= Elena Topuridze =

Georgian philosopher (1922–2004)

Elena Topuridze (ელენე თოფურიძე; May 3, 1922 – September 29, 2004) was a prominent Georgian philosopher and writer. Born in Batumi, Georgia, her family moved to Tbilisi during her childhood. In 1945, she graduated from the faculty of philosophy of the M. V. Lomonosov Moscow State University. As a postgraduate student, Topuridze studied at the Institute of History of Art of Academy of Sciences of the USSR, in Moscow. In 1951, she returned to Tbilisi and took a position of professor at the Shota Rustaveli Theatrical Institute of Georgia. From 1961 to the end of her life she worked at S. Tsereteli Institute of Philosophy of Georgian National Academy of Sciences.

==Education and work==
Topuridze held a Doctor of Philosophy (1951) and a Doctor of Science (1969) and was a prolific writer and a professor of philosophy, aesthetics, art, and history of Western European/American theatre and literature. She authored several works on influential figures in Italian art and philosophy: Benedetto Croce, Luigi Pirandello, and Eleonora Duse.
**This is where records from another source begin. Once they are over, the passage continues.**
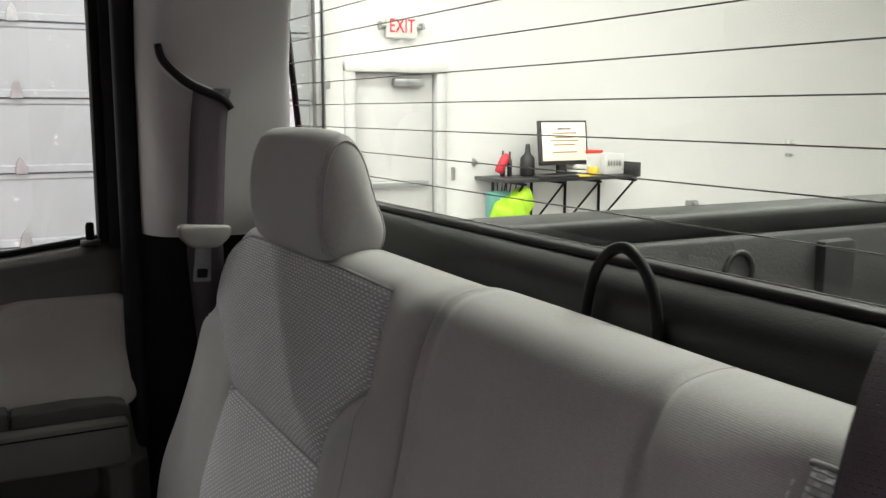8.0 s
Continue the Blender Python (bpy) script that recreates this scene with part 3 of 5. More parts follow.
# rear wall of the cab: sill trim, window, defroster wires
extrude_profile("rear_window_trim", [(0.724, 0.953), (0.706, 0.951), (0.690, 0.938), (0.684, 0.915), (0.690, 0.885), (0.708, 0.865), (0.710, 0.6), (0.710, 0.16)], "y", -0.80, 0.80, SHELF_TRIM, "dark grey moulded trim below the rear window", "trim", 0.03, cuts=6)
extrude_profile("wall_rear", [(0.775, 0.0), (0.775, 0.90)], "y", -0.92, 0.92, BLACK_TRIM, "black rear wall of the cab", "wall", -0.02, curve=False)
win = empty("window_rear", "clear rear window with fine dark heating wires", "window", (0.735, 0, 0.95), kind="structure")
gp = [(-0.783, 0.0), (0.783, 0.0), (0.775, 0.36), (-0.775, 0.36)]
gb = bmesh.new()
gb.faces.new([gb.verts.new((0, a, b)) for a, b in rounded(gp, 0.05, 5)])
for v in gb.verts:
    v.co.x += -0.015 - 0.10 * v.co.z
pane = part("pane", gb, REAR_GLASS, win, "clear tinted glass", smooth=False)
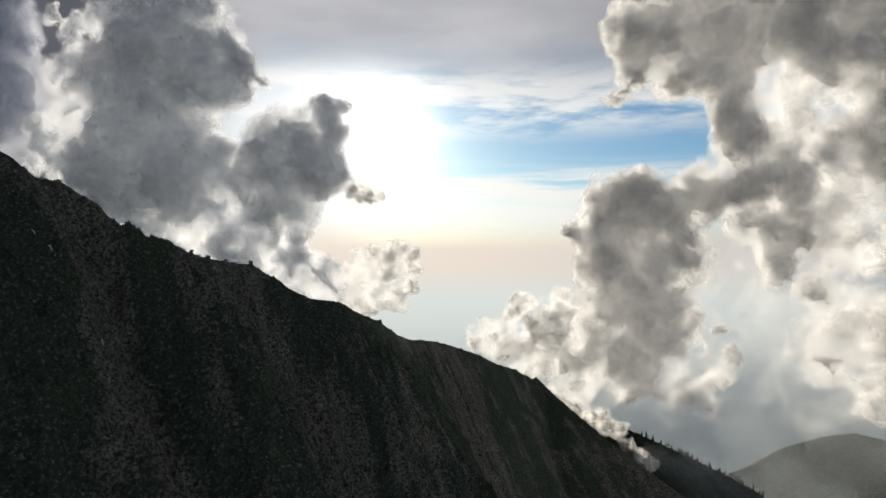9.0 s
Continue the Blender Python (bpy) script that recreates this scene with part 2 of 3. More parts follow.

In 1978, her work Aesthetics of Benedetto Croce was translated into Japanese and published in Tokyo. The problem of freedom and free choice was the main theme in her work Man in Classical Tragedy, which explored the origins of the idea of free will in the works of the ancient Greek poets.

==Publications==
- Eleonora Duse, 1960, “Iskusstvo” (N.B. Polyakova, ed.), Moscow (in Russian);
- Aesthetics of Benedetto Croce, 1967, “Mecniereba” (N. Chavchavadze, ed.), Tbilisi (in Russian); 1978, “Origin”, Tokyo (in Japanese, translated by Isamu Taniguchi);
- Philosophical Concept of Luigi Pirandello, 1971, “Mecniereba” (N. Chavchavadze, ed.), Tbilisi (in Georgian);
- Man in Classical Tragedy, 1984, “Mecniereba” (N. Chavchavadze, ed.), Tbilisi (in Russian).